EXERCISE DIRECTIONS: Retype each line of the material exactly, please, skipping any picture in it.
++++++++
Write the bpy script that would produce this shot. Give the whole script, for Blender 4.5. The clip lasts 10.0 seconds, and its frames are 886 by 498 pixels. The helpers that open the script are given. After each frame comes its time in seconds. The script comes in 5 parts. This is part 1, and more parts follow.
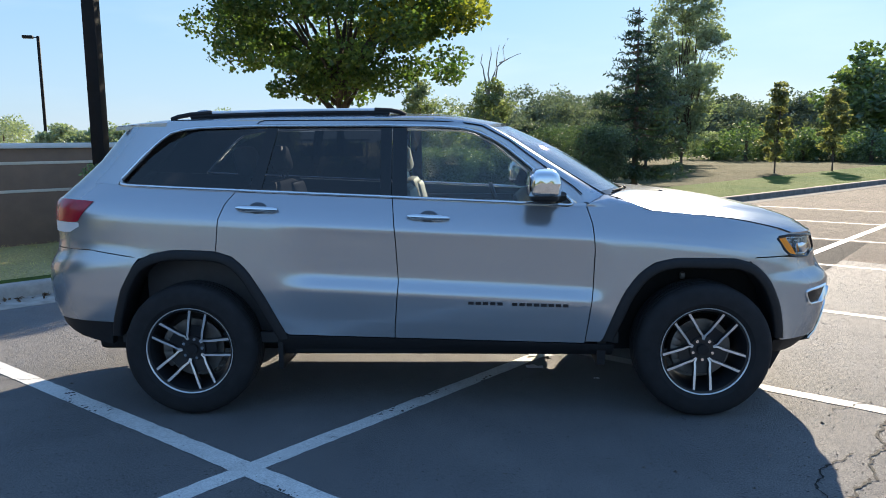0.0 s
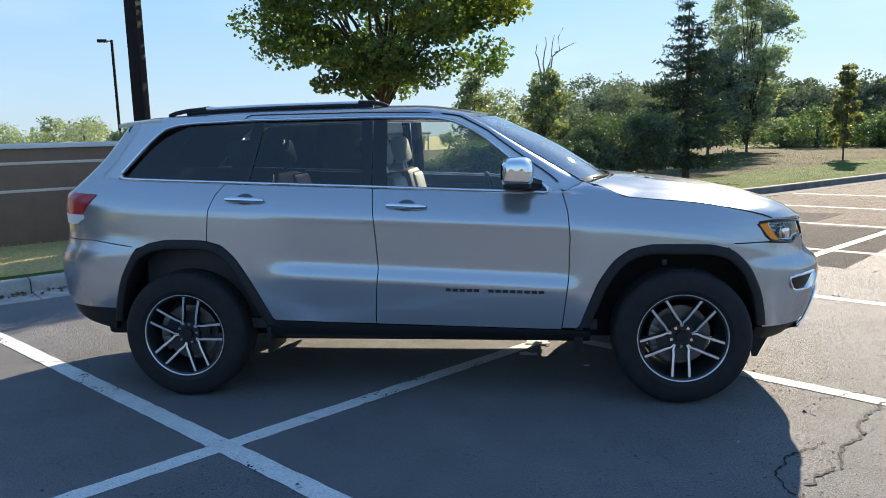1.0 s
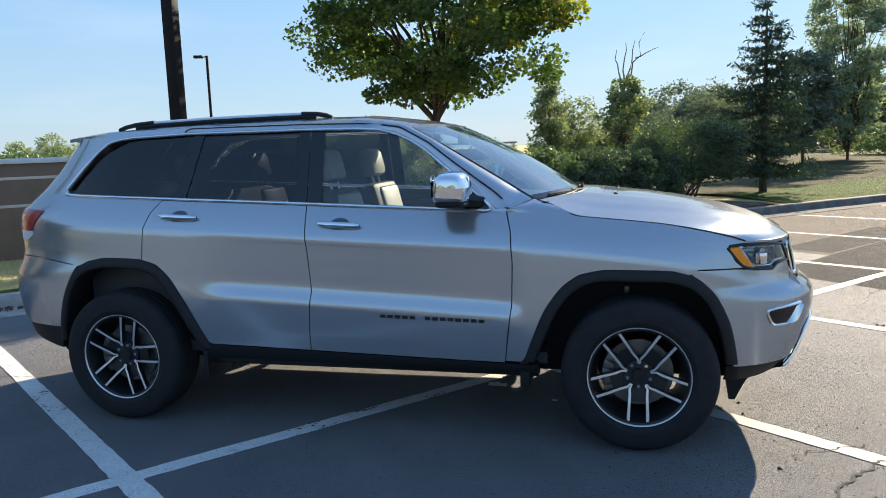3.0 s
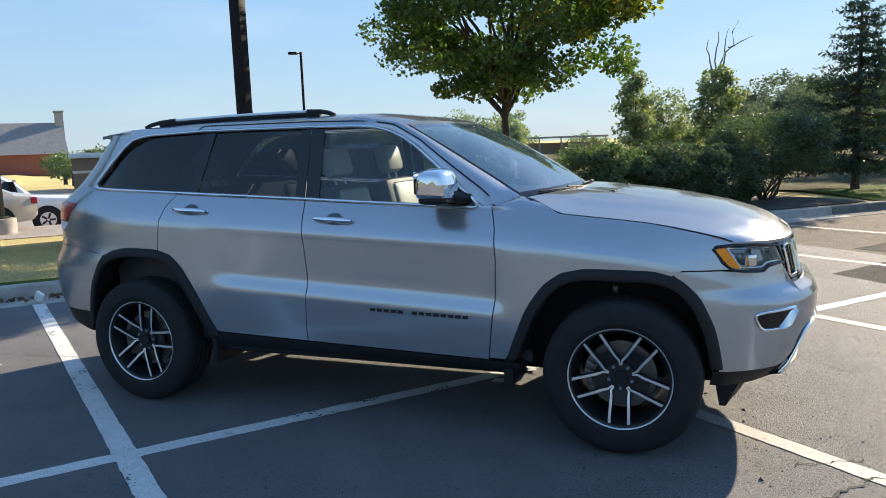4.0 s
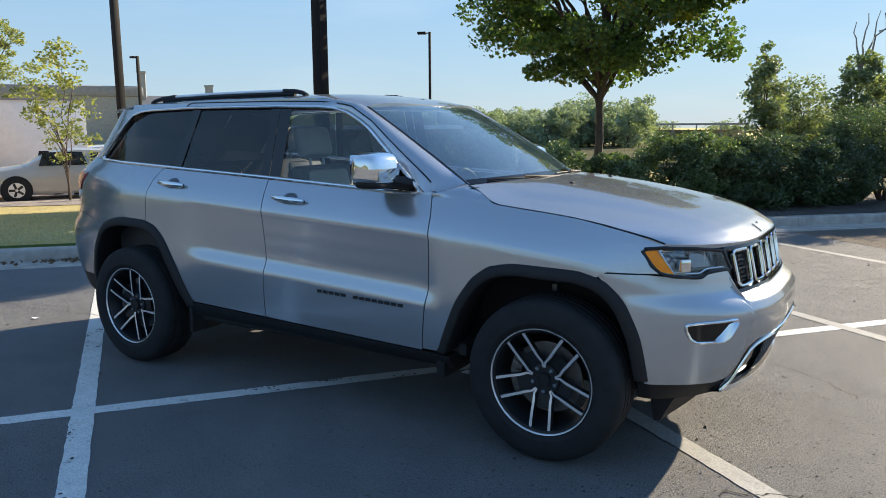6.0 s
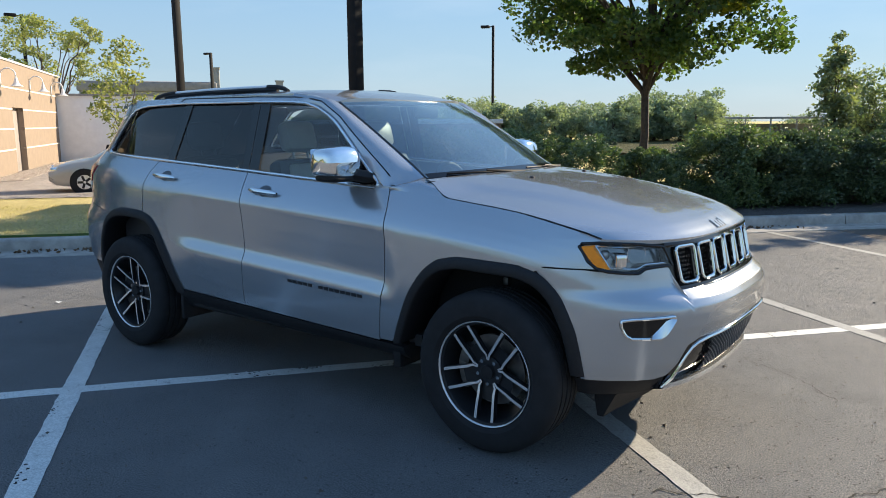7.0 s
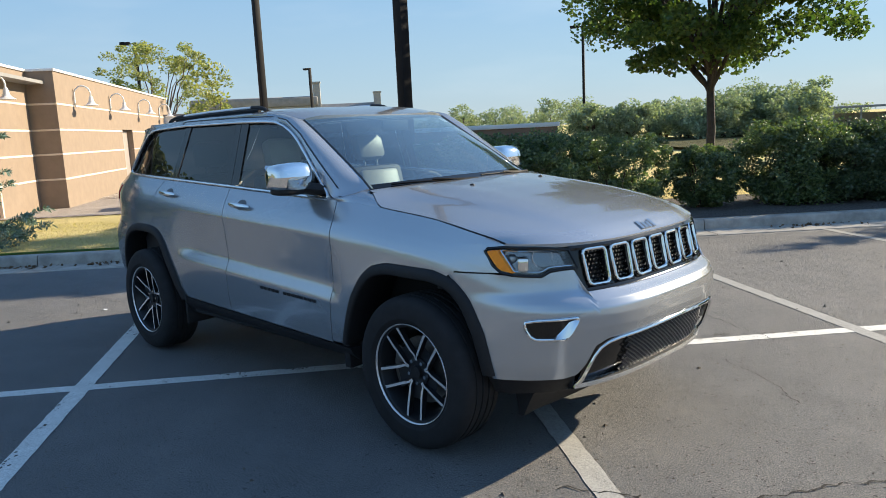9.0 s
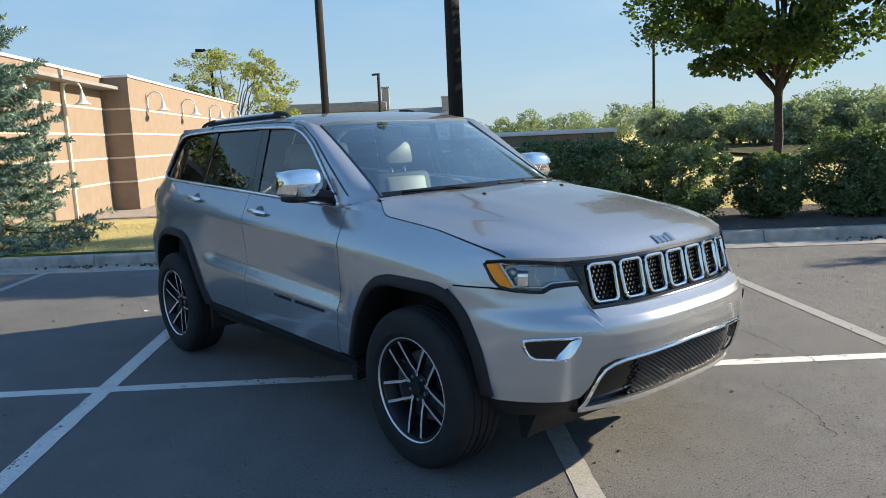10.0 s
++++++++
SOLUTION FOR THIS TASK:
Write the bpy script that would produce this shot. Give the whole script, for Blender 4.5. The clip lasts 10.0 seconds, and its frames are 886 by 498 pixels. The helpers that open the script are given. After each frame comes its time in seconds. The script comes in 5 parts. This is part 1, and more parts follow.
0.0 s
1.0 s
3.0 s
4.0 s
6.0 s
7.0 s
9.0 s
10.0 s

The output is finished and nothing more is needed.